Python全栈之路系列----之-----协程(单线程并发)/Greenlet

协程

概念

协程:是单线程下的并发,又称微线程,纤程。英文名Coroutine

协程:协程是一种用户态的轻量级线程,即协程是由用户程序自己控制调度的

对于单线程下,我们不可避免程序中出现io操作,但如果我们能在自己的程序中(即用户程序级别,而非操作系统级别)控制单线程下的多个任务能在一个任务遇到io阻塞时就切换到另外一个任务去计算

这样就保证了该线程能够最大限度地处于就绪态,即随时都可以被cpu执行的状态,相当于我们在用户程序级别将自己的io操作最大限度地隐藏起来

从而可以迷惑操作系统,让其看到:该线程好像是一直在计算,io比较少,从而更多的将cpu的执行权限分配给我们的线程。

 

单线程实现并发即在一个主线程内实现并发;本质是:切换+保存状态,这种并发只基于io阻塞

1. 可以控制多个任务之间的切换,切换之前将任务的状态保存下来,以便重新运行时,可以基于暂停的位置继续执行。
2. 可以检测io操作,在遇到io操作的情况下才发生切换

在任务一遇到io情况下,切到任务二去执行,这样就可以利用任务一阻塞的时间完成任务二的计算,效率的提升就在于此。

#1 yiled可以保存状态,yield的状态保存与操作系统的保存线程状态很像,但是yield是代码级别控制的,更轻量级
#2 send可以把一个函数的结果传给另外一个函数,以此实现单线程内程序之间的切换 



单纯地切换反而会降低运行效率
#串行执行
import time
def consumer(res):
    '''任务1:接收数据,处理数据'''
    pass

def producer():
    '''任务2:生产数据'''
    res=[]
    for i in range(10000000):
        res.append(i)
    return res

start=time.time()
#串行执行
res=producer()
consumer(res) #写成consumer(producer())会降低执行效率
stop=time.time()
print(stop-start) #1.5536692142486572



#基于yield并发执行
import time
def consumer():
    '''任务1:接收数据,处理数据'''
    while True:
        x=yield

def producer():
    '''任务2:生产数据'''
    g=consumer()
    next(g)
    for i in range(10000000):
        g.send(i)

start=time.time()
#基于yield保存状态,实现两个任务直接来回切换,即并发的效果
#PS:如果每个任务中都加上打印,那么明显地看到两个任务的打印是你一次我一次,即并发执行的.
producer()

stop=time.time()
print(stop-start) #2.0272178649902344
单纯地切换反而会降低运行效率
import time
def consumer():
    '''任务1:接收数据,处理数据'''
    while True:
        x=yield

def producer():
    '''任务2:生产数据'''
    g=consumer()
    next(g)
    for i in range(10000000):
        g.send(i)
        time.sleep(2)

start=time.time()
producer() #并发执行,但是任务producer遇到io就会阻塞住,并不会切到该线程内的其他任务去执行

stop=time.time()
print(stop-start)
yield并不能实现遇到io切换

协程特点

协程的优缺点:

优点

  1. 无需线程上下文切换的开销
  2. 无需原子操作锁定及同步的开销(更改一个变量)
  3. 方便切换控制流,简化编程模型
  4. 高并发+高扩展性+低成本:一个CPU支持上万的协程都不是问题。
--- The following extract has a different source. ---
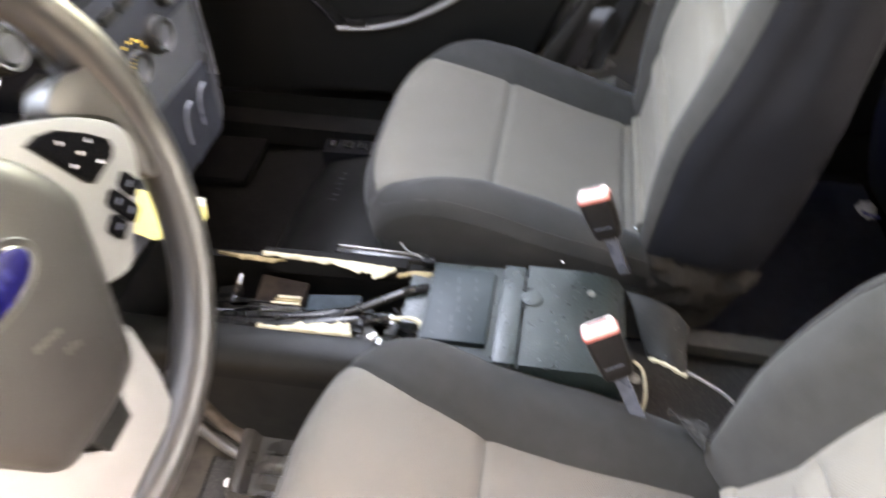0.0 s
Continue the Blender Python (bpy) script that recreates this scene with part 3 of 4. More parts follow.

所以很适合用于高并发处理。

缺点:

  1. 无法利用多核资源:协程的本质是个单线程,它不能多核,协程需要和进程配合才能运行在多CPU上,当然我们日常所编写的绝大部分应用都没有这个必要,除非是CPU密集型应用。
  2. 进行阻塞(Blocking)操作(如IO时)会阻塞掉整个程序

Greenlet

greenlet模块可以非常简单地实现多个任务的切换,但是检测不到io阻塞,需要手动添加

实现协程实例

def consumer(name):
    print("--->starting eating baozi...")
    while True:
        new_baozi = yield  # 直接返回
        print("[%s] is eating baozi %s" % (name, new_baozi))

def producer():
    r = con.__next__()
    r = con2.__next__()
    n = 0
    while n < 5:
        n += 1
        con.send(n)  # 唤醒生成器的同时传入一个参数
        con2.send(n)
        print("\033[32;1m[producer]\033[0m is making baozi %s" % n)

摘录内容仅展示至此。